Yeah, that's about what I paid ~2 years ago for mine. You can probably find it for less now. You will need 16MB of flash to store the IOS you'd need to operate your router without a static IP address.


Of course, you'd have to pay Cisco for the IOS upgrade anyway (for an arm and a leg) unless you bought the router from an authorized dealer and it came with a service contract... which I kinda doubt.

There are other ways to aquire it though... *cough* PM *cough*
 
so this thing can also function as a firewall?

then what is the point of getting something like a PIX501 or something?
 
It can perform some basic firewall functions (depending on the IOS featureset), but a full-fledged firewall it is not.

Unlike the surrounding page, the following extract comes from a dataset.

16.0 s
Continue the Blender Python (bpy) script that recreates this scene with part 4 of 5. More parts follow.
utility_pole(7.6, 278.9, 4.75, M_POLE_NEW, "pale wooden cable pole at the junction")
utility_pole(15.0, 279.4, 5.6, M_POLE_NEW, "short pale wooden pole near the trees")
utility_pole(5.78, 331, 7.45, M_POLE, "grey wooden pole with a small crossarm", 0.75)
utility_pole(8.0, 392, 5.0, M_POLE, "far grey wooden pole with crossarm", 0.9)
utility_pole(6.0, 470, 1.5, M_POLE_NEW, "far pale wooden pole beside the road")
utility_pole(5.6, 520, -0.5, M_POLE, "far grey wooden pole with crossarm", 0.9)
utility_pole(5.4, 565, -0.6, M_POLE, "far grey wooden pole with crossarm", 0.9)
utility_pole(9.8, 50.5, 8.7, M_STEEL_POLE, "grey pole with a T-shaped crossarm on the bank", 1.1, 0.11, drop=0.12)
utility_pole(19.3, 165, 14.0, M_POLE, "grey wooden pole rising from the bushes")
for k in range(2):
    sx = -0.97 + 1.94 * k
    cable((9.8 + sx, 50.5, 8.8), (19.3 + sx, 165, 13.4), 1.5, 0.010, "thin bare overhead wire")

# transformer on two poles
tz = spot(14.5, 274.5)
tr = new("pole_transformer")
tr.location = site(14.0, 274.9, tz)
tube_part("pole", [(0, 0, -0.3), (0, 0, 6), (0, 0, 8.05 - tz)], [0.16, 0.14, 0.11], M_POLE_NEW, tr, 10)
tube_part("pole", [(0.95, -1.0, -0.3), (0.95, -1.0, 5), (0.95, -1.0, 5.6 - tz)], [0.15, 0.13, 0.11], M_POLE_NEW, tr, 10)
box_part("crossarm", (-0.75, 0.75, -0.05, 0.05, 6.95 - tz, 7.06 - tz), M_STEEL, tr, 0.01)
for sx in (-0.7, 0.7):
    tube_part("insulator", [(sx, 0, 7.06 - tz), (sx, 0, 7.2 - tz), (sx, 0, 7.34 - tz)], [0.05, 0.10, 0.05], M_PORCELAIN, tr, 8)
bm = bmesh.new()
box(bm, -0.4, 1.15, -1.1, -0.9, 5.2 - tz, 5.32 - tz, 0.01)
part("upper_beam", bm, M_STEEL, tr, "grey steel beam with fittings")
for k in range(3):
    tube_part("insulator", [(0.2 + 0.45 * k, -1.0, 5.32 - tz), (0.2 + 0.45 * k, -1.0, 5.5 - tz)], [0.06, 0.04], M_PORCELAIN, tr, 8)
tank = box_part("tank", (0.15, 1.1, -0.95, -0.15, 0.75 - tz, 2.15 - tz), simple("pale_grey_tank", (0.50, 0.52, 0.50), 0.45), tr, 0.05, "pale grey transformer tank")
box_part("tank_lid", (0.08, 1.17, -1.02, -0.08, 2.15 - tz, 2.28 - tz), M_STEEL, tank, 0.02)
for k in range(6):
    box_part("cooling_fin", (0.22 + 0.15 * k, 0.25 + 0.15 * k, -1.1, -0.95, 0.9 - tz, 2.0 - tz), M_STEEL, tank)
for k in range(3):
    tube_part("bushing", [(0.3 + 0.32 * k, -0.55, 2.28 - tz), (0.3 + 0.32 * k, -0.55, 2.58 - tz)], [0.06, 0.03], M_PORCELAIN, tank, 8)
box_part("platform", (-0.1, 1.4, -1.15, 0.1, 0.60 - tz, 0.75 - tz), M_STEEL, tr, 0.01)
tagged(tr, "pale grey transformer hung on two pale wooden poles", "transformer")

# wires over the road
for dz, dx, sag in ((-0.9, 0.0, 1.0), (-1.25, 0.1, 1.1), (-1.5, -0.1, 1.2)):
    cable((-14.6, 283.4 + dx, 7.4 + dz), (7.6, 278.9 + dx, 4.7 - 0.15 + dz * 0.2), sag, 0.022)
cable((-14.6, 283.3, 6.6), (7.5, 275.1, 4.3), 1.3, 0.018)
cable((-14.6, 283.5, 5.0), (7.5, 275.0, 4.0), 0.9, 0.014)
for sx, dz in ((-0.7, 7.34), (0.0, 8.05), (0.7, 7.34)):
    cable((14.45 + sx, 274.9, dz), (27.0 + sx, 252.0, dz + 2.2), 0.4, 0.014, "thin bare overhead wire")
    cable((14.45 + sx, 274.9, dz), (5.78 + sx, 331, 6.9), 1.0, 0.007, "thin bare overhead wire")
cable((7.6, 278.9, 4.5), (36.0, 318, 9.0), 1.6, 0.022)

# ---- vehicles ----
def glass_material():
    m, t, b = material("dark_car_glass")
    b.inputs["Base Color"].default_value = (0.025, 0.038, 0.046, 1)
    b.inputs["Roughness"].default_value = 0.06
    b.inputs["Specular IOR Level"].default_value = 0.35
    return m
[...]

Just take a look at the link above and compare it to the capabilities of a PIX. Huge differences in what they can do.
 
So the IOS firewall would be comparable (or better) than my Linksys router?

I would imagine the big part about PIX is VPN...
 
I'd think the IOS FW would be more robust than the Linksys products. But then again the Linksys devices are so much newer than the 2500's that the increase in hardware specs should allow for better encryption implementations. Meh, who knows? This is an interesting question you've posed.
 
I believe the 2514 has only one RAM stick. We put two 8M FLASH sticks in all of ours. Oddly enough, RAM isn't really a big issue for the most part, everything runs from FLASH.

If FLASH size is an issue, I think you can boot from a TFTP and run that way. Never tried it but I seem to recall that option. I could be wrong, it has been a long time since I played with a 2500. The base IP for 12.1.x is pretty much 8M so you may be out of luck.

We used a 2514 as a pre-firewall for our internet. It was the razor wire before the stone wall (PIX) that protected our internet presence and allowed us to deflect lots of attacks at the edge.

Now, we use a pair of 2651 routers in HSRP mode.